:: RECORDED DATA

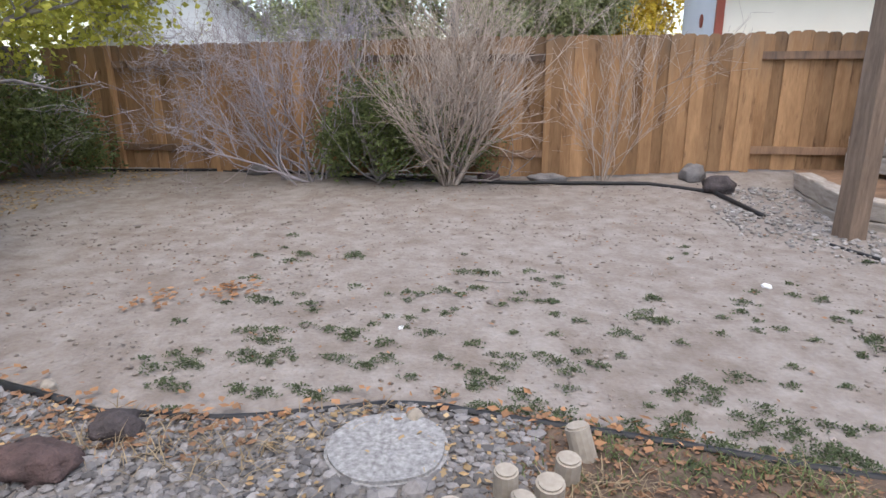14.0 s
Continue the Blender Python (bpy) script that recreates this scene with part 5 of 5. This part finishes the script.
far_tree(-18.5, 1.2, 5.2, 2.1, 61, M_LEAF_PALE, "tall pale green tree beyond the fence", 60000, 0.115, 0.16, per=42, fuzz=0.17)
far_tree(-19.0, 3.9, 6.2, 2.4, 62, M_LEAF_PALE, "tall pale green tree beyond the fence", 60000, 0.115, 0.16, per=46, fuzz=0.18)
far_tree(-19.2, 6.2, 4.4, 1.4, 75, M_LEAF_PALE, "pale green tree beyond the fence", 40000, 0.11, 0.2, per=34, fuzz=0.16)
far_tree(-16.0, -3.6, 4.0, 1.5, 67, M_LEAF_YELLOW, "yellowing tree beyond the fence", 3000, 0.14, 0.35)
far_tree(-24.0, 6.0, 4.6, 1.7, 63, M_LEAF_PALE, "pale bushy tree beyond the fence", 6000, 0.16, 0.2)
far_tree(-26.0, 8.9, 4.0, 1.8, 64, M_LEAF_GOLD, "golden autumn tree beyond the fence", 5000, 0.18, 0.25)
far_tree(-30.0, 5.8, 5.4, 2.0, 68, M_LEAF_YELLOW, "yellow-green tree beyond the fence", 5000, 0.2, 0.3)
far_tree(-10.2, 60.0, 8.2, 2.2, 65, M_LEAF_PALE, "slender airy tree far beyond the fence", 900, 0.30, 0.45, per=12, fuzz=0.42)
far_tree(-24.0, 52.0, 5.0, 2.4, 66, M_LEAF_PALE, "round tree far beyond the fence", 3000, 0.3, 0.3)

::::

TASK INSTRUCTIONS:
Omit the pictures and give the material again, exactly and in full.

THE ANSWER:
14.0 s
Continue the Blender Python (bpy) script that recreates this scene with part 5 of 5. This part finishes the script.
far_tree(-18.5, 1.2, 5.2, 2.1, 61, M_LEAF_PALE, "tall pale green tree beyond the fence", 60000, 0.115, 0.16, per=42, fuzz=0.17)
far_tree(-19.0, 3.9, 6.2, 2.4, 62, M_LEAF_PALE, "tall pale green tree beyond the fence", 60000, 0.115, 0.16, per=46, fuzz=0.18)
far_tree(-19.2, 6.2, 4.4, 1.4, 75, M_LEAF_PALE, "pale green tree beyond the fence", 40000, 0.11, 0.2, per=34, fuzz=0.16)
far_tree(-16.0, -3.6, 4.0, 1.5, 67, M_LEAF_YELLOW, "yellowing tree beyond the fence", 3000, 0.14, 0.35)
far_tree(-24.0, 6.0, 4.6, 1.7, 63, M_LEAF_PALE, "pale bushy tree beyond the fence", 6000, 0.16, 0.2)
far_tree(-26.0, 8.9, 4.0, 1.8, 64, M_LEAF_GOLD, "golden autumn tree beyond the fence", 5000, 0.18, 0.25)
far_tree(-30.0, 5.8, 5.4, 2.0, 68, M_LEAF_YELLOW, "yellow-green tree beyond the fence", 5000, 0.2, 0.3)
far_tree(-10.2, 60.0, 8.2, 2.2, 65, M_LEAF_PALE, "slender airy tree far beyond the fence", 900, 0.30, 0.45, per=12, fuzz=0.42)
far_tree(-24.0, 52.0, 5.0, 2.4, 66, M_LEAF_PALE, "round tree far beyond the fence", 3000, 0.3, 0.3)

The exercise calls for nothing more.